Chaos Engineering Concepts in the Chaos Toolkit

If you haven’t already, we strongly recommend reading the fantastic Chaos Engineering book from O’Reilly Media. This book will give you some fantastic background on the whole Chaos Engineering discipline, and it’s free!

Chaos Engineering is a discipline that allows you to surface weaknesses, and eventually build confidence, in complex and often distributed systems.

The Chaos Toolkit aims to give you the simplest experience for writing and running your own Chaos Engineering experiments. The main concepts are all expressed in an experiment definition, of which the following is an example from the Chaos Toolkit Samples project:

{
    "title": "System is resilient to provider's failures",
    "description": "Can our consumer survive gracefully a provider's failure?",
    "tags": [
        "service",
        "kubernetes",
        "spring"
    ],
    "steady-state-hypothesis": {
        "title": "Services are all available and healthy",
        "probes": [
            {
                "type": "probe",
                "name": "all-services-are-healthy",
                "tolerance": true,
                "provider": {
                    "type": "python",
                    "module": "chaosk8s.probes",
                    "func": "all_microservices_healthy"
                }
            }
        ]
    },
    "method": [
        {
            "type": "action",
            "name": "stop-provider-service",
            "provider": {
                "type": "python",
                "module": "chaosk8s.actions",
                "func": "kill_microservice",
                "arguments": {
                    "name": "my-provider-service"
                }
            },
            "pauses": {
                "after": 10
            }
        },
        {
            "ref": "all-services-are-healthy"
        },
        {
            "type": "probe",
            "name": "consumer-service-must-still-respond",
            "provider": {
                "type": "http",
                "url": "http://192.168.42.58:31018/invokeConsumedService"
            }
        }
    ],
    "rollbacks": []
}
title: System is resilient to provider's failures
description: Can our consumer survive gracefully a provider's failure?
tags:
  - service
  - kubernetes
  - spring
steady-state-hypothesis:
    title: Services are all available and healthy
    probes:
      - type: probe
        name: all-services-are-healthy
        tolerance: true
        provider:
          type: python
          module: chaosk8s.probes
          func: all_microservices_healthy
method:
  - type: action
    name: stop-provider-service
    provider:
      type: python
      module: chaosk8s.actions
      func: kill_microservice
      arguments:
        name: my-provider-service
    pauses:
      after: 10
  - ref: all-services-are-healthy
  - type: probe
    name: consumer-service-must-still-respond
    provider:
      type: http
      url: http://192.168.42.58:31018/invokeConsumedService
rollbacks: []

The key concepts of the Chaos Toolkit are Experiments, Steady State Hypothesis and the experiment’s Method. The Method contains a combination of Probes and Actions.

Experiments

A Chaos Toolkit experiment is provided in a single file and is currently expressed in JSON.

Steady State Hypothesis

A Steady State Hypothesis describes “what normal looks like” for your system in order for the experiment to surface information about weaknesses when compared against the declared “normal” tolerances of what is measured.

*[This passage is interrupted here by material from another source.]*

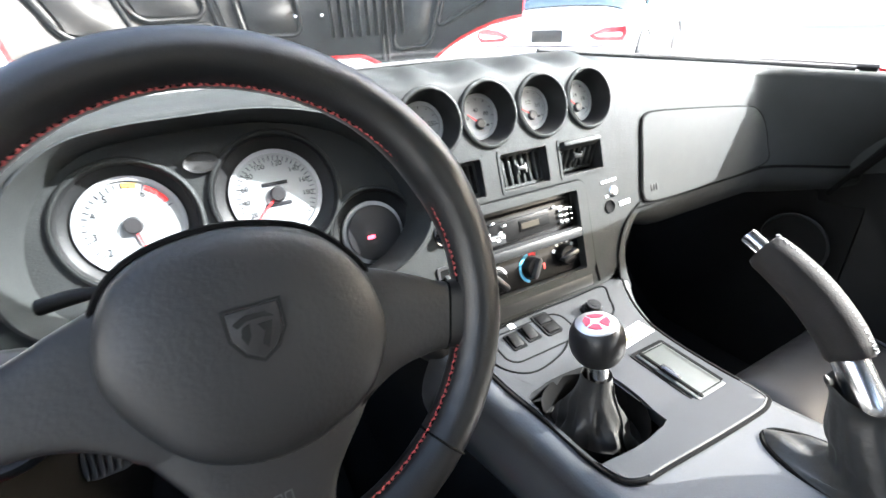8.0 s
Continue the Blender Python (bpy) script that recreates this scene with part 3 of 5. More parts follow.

The Chaos Toolkit uses the Steady State Hypothesis for two purposes. It is used as a check before an experiment is run that the target system is in a recognised normal state. It is also used as the template for comparison of the state of your system after the experiment has been run, forming the results provided by the experiment’s report.

Method

An experiment’s activities are contained within its Method block.

Probes

A probe is a way of observing a particular set of conditions in the system that is undergoing experimentation.

Actions

An action is a particular activity that needs to be enacted on the system under experimentation.

Rollbacks

An experiment may define a sequence of actions that revert what was undone during the experiment.

Controls

An experiment may declare a set of controls which have an impact over the execution of the experiment itself. Controls are operational elements rather than experimental.